* begin Material *
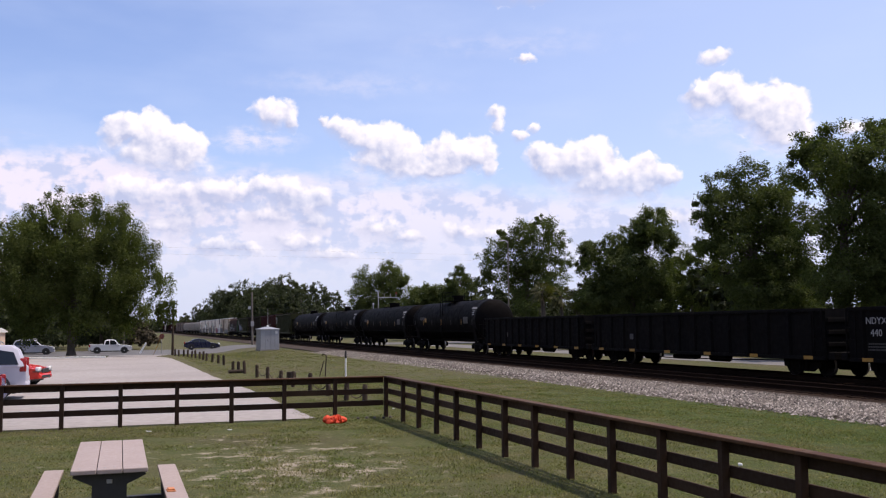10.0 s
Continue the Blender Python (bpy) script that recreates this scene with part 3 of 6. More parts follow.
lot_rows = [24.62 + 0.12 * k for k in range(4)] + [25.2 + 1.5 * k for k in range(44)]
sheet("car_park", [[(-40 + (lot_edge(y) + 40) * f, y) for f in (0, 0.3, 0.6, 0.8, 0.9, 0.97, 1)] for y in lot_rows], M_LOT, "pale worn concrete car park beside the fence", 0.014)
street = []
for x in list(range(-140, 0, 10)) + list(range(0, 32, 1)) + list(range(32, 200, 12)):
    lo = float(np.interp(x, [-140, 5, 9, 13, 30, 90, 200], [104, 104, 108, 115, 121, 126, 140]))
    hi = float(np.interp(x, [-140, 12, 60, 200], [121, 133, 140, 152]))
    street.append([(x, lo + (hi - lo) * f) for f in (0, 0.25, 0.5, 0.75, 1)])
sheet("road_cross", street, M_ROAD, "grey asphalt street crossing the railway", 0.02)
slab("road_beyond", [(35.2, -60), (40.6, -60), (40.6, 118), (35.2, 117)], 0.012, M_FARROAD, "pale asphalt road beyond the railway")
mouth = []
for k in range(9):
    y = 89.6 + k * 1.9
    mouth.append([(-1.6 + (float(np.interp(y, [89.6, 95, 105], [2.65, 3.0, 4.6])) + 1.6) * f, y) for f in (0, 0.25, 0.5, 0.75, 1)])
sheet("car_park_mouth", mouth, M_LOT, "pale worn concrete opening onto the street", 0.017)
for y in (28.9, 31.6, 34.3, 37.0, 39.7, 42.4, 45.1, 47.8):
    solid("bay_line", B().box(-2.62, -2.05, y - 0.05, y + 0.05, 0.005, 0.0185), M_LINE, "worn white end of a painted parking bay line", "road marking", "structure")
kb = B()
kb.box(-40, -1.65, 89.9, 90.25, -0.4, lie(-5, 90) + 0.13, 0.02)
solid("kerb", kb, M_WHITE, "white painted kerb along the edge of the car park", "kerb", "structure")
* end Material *
▶ _Task brief_
Print each line of the material above exactly, with the pictures removed from your copy.

▶ _Task result_
10.0 s
Continue the Blender Python (bpy) script that recreates this scene with part 3 of 6. More parts follow.
lot_rows = [24.62 + 0.12 * k for k in range(4)] + [25.2 + 1.5 * k for k in range(44)]
sheet("car_park", [[(-40 + (lot_edge(y) + 40) * f, y) for f in (0, 0.3, 0.6, 0.8, 0.9, 0.97, 1)] for y in lot_rows], M_LOT, "pale worn concrete car park beside the fence", 0.014)
street = []
for x in list(range(-140, 0, 10)) + list(range(0, 32, 1)) + list(range(32, 200, 12)):
    lo = float(np.interp(x, [-140, 5, 9, 13, 30, 90, 200], [104, 104, 108, 115, 121, 126, 140]))
    hi = float(np.interp(x, [-140, 12, 60, 200], [121, 133, 140, 152]))
    street.append([(x, lo + (hi - lo) * f) for f in (0, 0.25, 0.5, 0.75, 1)])
sheet("road_cross", street, M_ROAD, "grey asphalt street crossing the railway", 0.02)
slab("road_beyond", [(35.2, -60), (40.6, -60), (40.6, 118), (35.2, 117)], 0.012, M_FARROAD, "pale asphalt road beyond the railway")
mouth = []
for k in range(9):
    y = 89.6 + k * 1.9
    mouth.append([(-1.6 + (float(np.interp(y, [89.6, 95, 105], [2.65, 3.0, 4.6])) + 1.6) * f, y) for f in (0, 0.25, 0.5, 0.75, 1)])
sheet("car_park_mouth", mouth, M_LOT, "pale worn concrete opening onto the street", 0.017)
for y in (28.9, 31.6, 34.3, 37.0, 39.7, 42.4, 45.1, 47.8):
    solid("bay_line", B().box(-2.62, -2.05, y - 0.05, y + 0.05, 0.005, 0.0185), M_LINE, "worn white end of a painted parking bay line", "road marking", "structure")
kb = B()
kb.box(-40, -1.65, 89.9, 90.25, -0.4, lie(-5, 90) + 0.13, 0.02)
solid("kerb", kb, M_WHITE, "white painted kerb along the edge of the car park", "kerb", "structure")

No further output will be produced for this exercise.